U.N.: Rape, assault widespread in Darfur
Mike Corder
THE HAGUE, Netherlands — Women continue to be subjected to rape by all sides in the brutal conflict in Darfur, the U.N. human rights chief said last Thursday — International Women’s Day.
Louise Arbour said she has about 75 human rights officers monitoring abuses in Darfur, and that many women were being attacked as soon they ventured out of refugee camps to carry out essential chores.
“Women are forced to go out of the camp to collect firewood,” Arbour said at a meeting in The Hague of female leaders in international law. “They believe, they tell us, that if the men went out they would be killed, and that’s why it’s the women who expose themselves and they get raped.”
She said another problem now arising for rape victims is having to bring up children that are the product of sexual attacks.

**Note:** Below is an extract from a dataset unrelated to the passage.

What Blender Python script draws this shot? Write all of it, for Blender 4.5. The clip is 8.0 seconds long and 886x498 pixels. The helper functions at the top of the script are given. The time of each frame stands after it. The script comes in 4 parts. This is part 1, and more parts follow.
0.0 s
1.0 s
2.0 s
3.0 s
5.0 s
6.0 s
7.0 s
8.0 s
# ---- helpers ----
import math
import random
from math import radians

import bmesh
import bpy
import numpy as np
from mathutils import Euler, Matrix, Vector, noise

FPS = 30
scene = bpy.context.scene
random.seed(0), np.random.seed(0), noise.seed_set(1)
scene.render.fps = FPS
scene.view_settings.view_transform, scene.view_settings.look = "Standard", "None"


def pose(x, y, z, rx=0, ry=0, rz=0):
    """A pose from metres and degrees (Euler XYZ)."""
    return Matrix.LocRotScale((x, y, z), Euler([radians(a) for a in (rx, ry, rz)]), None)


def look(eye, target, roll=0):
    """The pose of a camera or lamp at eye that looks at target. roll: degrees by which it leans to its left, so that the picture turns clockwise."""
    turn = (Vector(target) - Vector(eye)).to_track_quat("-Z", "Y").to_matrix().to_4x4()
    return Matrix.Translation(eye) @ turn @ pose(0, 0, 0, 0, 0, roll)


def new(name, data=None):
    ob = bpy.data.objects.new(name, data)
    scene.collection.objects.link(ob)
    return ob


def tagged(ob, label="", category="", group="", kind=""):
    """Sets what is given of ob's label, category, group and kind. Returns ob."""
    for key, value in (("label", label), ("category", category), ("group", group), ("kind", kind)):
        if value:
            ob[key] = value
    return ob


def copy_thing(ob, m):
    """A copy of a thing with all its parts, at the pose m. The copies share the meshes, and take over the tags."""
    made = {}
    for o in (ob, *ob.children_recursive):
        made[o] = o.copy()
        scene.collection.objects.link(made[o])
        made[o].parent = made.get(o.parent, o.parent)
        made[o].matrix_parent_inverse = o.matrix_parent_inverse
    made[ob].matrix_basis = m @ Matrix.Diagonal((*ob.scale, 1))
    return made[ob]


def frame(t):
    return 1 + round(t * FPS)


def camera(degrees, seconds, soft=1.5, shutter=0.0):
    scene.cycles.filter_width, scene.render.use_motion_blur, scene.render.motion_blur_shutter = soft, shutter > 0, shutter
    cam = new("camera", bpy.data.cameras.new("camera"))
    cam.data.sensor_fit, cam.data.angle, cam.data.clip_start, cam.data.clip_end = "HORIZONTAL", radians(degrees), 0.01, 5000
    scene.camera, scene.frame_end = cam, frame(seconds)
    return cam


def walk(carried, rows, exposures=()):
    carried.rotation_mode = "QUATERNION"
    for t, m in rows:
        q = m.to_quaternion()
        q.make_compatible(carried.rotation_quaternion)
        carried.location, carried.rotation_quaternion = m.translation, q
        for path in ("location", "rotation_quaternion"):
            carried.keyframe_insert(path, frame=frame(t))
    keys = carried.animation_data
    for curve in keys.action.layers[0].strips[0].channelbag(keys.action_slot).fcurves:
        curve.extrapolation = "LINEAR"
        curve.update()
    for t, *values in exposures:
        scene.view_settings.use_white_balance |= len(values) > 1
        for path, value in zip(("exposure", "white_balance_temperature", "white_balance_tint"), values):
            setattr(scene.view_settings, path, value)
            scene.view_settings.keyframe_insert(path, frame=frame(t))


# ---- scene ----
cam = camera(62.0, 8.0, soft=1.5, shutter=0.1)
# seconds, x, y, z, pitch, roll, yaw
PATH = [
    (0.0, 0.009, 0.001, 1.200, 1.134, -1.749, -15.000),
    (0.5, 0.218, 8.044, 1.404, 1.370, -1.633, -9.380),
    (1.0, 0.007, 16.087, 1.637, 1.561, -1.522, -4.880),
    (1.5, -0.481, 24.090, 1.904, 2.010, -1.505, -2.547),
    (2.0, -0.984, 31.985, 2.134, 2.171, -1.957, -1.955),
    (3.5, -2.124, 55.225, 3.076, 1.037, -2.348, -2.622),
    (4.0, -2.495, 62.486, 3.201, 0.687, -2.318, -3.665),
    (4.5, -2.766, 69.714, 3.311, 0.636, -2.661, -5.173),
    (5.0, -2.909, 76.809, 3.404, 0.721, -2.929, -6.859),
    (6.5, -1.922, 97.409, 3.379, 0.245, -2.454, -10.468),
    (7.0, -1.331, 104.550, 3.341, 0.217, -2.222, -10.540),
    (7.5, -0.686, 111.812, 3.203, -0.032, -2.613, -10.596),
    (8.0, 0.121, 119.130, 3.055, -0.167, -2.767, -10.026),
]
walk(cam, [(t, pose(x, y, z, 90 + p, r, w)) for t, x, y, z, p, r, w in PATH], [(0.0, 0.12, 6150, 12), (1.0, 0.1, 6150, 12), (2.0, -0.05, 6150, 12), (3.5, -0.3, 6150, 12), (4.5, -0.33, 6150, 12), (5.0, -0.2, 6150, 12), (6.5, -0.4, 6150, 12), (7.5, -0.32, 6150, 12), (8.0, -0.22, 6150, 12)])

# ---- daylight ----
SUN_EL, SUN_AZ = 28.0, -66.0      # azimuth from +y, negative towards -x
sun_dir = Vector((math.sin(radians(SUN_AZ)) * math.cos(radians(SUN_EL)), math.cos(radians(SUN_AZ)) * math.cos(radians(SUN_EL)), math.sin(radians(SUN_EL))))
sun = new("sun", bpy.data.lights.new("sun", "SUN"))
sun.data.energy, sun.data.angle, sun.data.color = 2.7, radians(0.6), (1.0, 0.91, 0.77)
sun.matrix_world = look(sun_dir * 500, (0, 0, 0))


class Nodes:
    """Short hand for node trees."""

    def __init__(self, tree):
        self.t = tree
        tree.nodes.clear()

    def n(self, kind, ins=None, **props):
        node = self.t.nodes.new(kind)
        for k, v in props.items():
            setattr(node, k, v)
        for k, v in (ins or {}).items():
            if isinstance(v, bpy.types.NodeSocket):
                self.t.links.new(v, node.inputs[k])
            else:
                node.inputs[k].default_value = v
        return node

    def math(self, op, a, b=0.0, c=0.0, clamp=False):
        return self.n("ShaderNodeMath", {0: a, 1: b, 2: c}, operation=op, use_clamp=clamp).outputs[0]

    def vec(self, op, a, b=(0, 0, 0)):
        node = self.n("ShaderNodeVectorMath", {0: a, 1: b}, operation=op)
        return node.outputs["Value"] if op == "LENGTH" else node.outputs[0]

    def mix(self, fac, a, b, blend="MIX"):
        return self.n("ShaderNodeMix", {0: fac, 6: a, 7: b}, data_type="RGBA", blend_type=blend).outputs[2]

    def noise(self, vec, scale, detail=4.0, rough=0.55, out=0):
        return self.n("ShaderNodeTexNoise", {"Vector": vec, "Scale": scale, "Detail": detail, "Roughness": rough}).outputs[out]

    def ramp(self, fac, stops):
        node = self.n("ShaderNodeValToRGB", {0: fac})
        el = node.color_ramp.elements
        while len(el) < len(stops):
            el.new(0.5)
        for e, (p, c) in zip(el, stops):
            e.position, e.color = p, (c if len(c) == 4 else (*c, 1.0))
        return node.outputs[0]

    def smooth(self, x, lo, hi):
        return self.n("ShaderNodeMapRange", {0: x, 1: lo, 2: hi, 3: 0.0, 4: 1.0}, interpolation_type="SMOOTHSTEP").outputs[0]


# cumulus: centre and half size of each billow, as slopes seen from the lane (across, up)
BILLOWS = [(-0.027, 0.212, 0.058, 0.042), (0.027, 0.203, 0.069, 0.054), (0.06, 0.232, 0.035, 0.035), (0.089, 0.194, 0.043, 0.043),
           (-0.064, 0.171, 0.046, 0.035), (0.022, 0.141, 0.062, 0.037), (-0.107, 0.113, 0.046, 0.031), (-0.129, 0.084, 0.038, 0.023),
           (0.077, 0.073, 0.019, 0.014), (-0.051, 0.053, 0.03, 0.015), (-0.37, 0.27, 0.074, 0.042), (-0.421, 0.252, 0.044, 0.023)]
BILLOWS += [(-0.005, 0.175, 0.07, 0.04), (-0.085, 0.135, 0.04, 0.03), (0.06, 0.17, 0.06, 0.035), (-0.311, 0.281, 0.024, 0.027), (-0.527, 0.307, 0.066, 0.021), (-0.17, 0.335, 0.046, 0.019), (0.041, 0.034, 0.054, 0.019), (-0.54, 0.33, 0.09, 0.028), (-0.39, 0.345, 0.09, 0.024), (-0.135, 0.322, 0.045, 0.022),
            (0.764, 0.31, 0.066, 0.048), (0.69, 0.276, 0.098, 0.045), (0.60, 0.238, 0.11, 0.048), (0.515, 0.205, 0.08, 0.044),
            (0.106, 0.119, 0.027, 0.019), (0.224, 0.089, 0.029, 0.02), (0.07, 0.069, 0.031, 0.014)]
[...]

“These women have children from these rapes — children to whom they cannot give a name because they’re the children of janjaweed,” as the government-backed rebels are known, Arbour said. The janjaweed are blamed for some of the worst atrocities in the Darfur conflict.
“Humanitarian actors on the ground continue to document the absolute rampant use of sexual violence by all groups,” she said.
More than 200,000 people have been killed and 2.5 million displaced since February 2003, when ethnic African tribesmen took up arms, complaining of decades of neglect and discrimination by the Khartoum government. Sudanese authorities responded by unleashing both the military and the janjaweed.
The U.S. State Department issued a report last week calling the campaign by the Sudanese military and its proxy militias against Darfur rebel groups a genocide — a term the U.N. has refrained from applying to Darfur.
“All parties to the conflagration committed serious abuses, including widespread killing of civilians, rape as a tool of war, systematic torture, robbery and recruitment of child soldiers,” the U.S. report said.
Earlier this month, the International Criminal Court named a Sudanese government minister and an alleged janjaweed chief as rape, murder and torture suspects, and asked the court’s judges to call on Khartoum to turn them over. The judges are weighing the evidence, and could take months to issue such an order.
Sudan says it already has set up its own war crimes courts, and does not have to turn over suspects named by the ICC.
Arbour dismissed that argument, saying that if Sudanese authorities wanted to argue that the court had no right to try the men, they should still send them to The Hague and thrash out the matter in court there.
She said it was “grossly inadequate what has been done so far” in Sudanese war crimes prosecutions.
If the ICC issues arrest warrants, for example, “the government of Sudan’s obligation is to arrest and surrender the accused, and then it should make its ... admissibility argument before the court.”